Thursday, May 24, 2012

Almost Summer...

Here’s a summer outfit I made for my Götz Little Sister doll consisting of a linen skirt, lined sheer blouse and macramé belt. The fabric was from decorator samples I purchased for fifty cents each in JoAnn’s a few years ago.  Check out those fisherman sandals - perfect miniatures of the real thing!  Purchased them in brown, too.  Couldn't resist!

Tuesday, May 22, 2012

A Party Dress for Jessie

Here’s Jessie modeling a party dress I made for her from a pattern by The Patchwork Pansy.  The fabric was leftover cotton from curtains I made for the bedroom many years ago!  The lace was from my mom’s old stash.  I loved being able to put that stuff to good use!

Monday, May 21, 2012

Jessie's Cami & Triple-Tiered Petticoat

I made this camisole and petticoat adapted from patterns in the book, Heirloom Doll Clothes for Götz.  I love this book!  The cami required a little lace shaping and mitering.  Spray starching and ironing, as recommended by the author, Martha Pullen, really help to coax the lace into position.  Isn’t my model adorable?  She is a My Twinn doll.  These dolls come in a variety of face sculpts and are able to be posed because of an internal armature. They are approximately twenty-three inches high.  This particular little girl has what is known to collectors as the Helen face sculpt.

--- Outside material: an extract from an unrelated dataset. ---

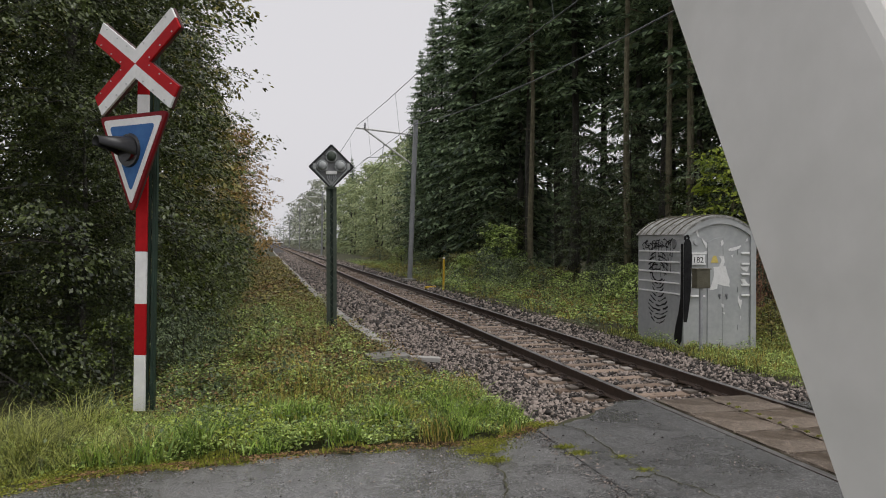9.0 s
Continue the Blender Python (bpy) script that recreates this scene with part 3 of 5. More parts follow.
def build_hut():
    W, D, E, A = 1.5, 1.72, 2.06, 2.4
    hut = empty("relay_hut", pose(7.47, 12.5, -0.08), "small grey railway relay hut with arched roof, graffiti and torn paper", "hut")
    E += 0.08
    A += 0.08

    def arch(w0, w1, e, a, n=14):
        return [(w0 + (w1 - w0) * t, e + (a - e) * math.sin(math.pi * t) ** 0.8) for t in np.linspace(0, 1, n)]
    outline = [(0, 0)] + [(0, E)] + arch(0.03, W - 0.03, E, A - 0.03) + [(W, E), (W, 0)]
    outline = [outline[0]] + outline[1:]
    bm = bmesh.new()
    prism(bm, [(a, b) for a, b in outline], 0.02, D - 0.02, "xz")
    part("body", bm, M["hut"], hut, "light grey painted hut walls")
    # roof shell, with overhang
    bm = bmesh.new()
    top = arch(-0.03, W + 0.03, E - 0.02, A, 18)
    low = arch(0.0, W, E - 0.03, A - 0.05, 18)
    prism(bm, top + low[::-1], -0.03, D + 0.03, "xz")
    part("roof", bm, M["hut_roof"], hut, "arched grey roof stained with lichen")
    for k in range(6):
        y = 0.2 + k * (D - 0.3) / 5
        bm = bmesh.new()
        t = arch(-0.032, W + 0.032, E - 0.018, A + 0.012, 18)
        tube(bm, [(a, y, b) for a, b in t], [0.012] * 18, 5)
        part("roof_seam", bm, M["olive"], hut, "dark lichen-grown roof seam")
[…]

I’ve named her Jessie.

Wednesday, May 02, 2012

TAST 2012: French Knots

I worked on my fabric collage a little more, adding French knots to the butterfly.  I used them singly to outline the shape and also in groups of three to create a pattern within the shape.

TAST 2012: Stem Stitch

As I was getting ready to add this familiar stitch to my sampler, I checked it out in Sharon B’s Stitch Dictionary and learned something I didn’t know before. The thread is worked to the right side of the needle.  If it is worked to the left side, it is the outline stitch.  I always interchanged them, depending on the direction I was stitching, never noticing the difference in appearance.  I see it now, although it's difficult to detect in the photo below.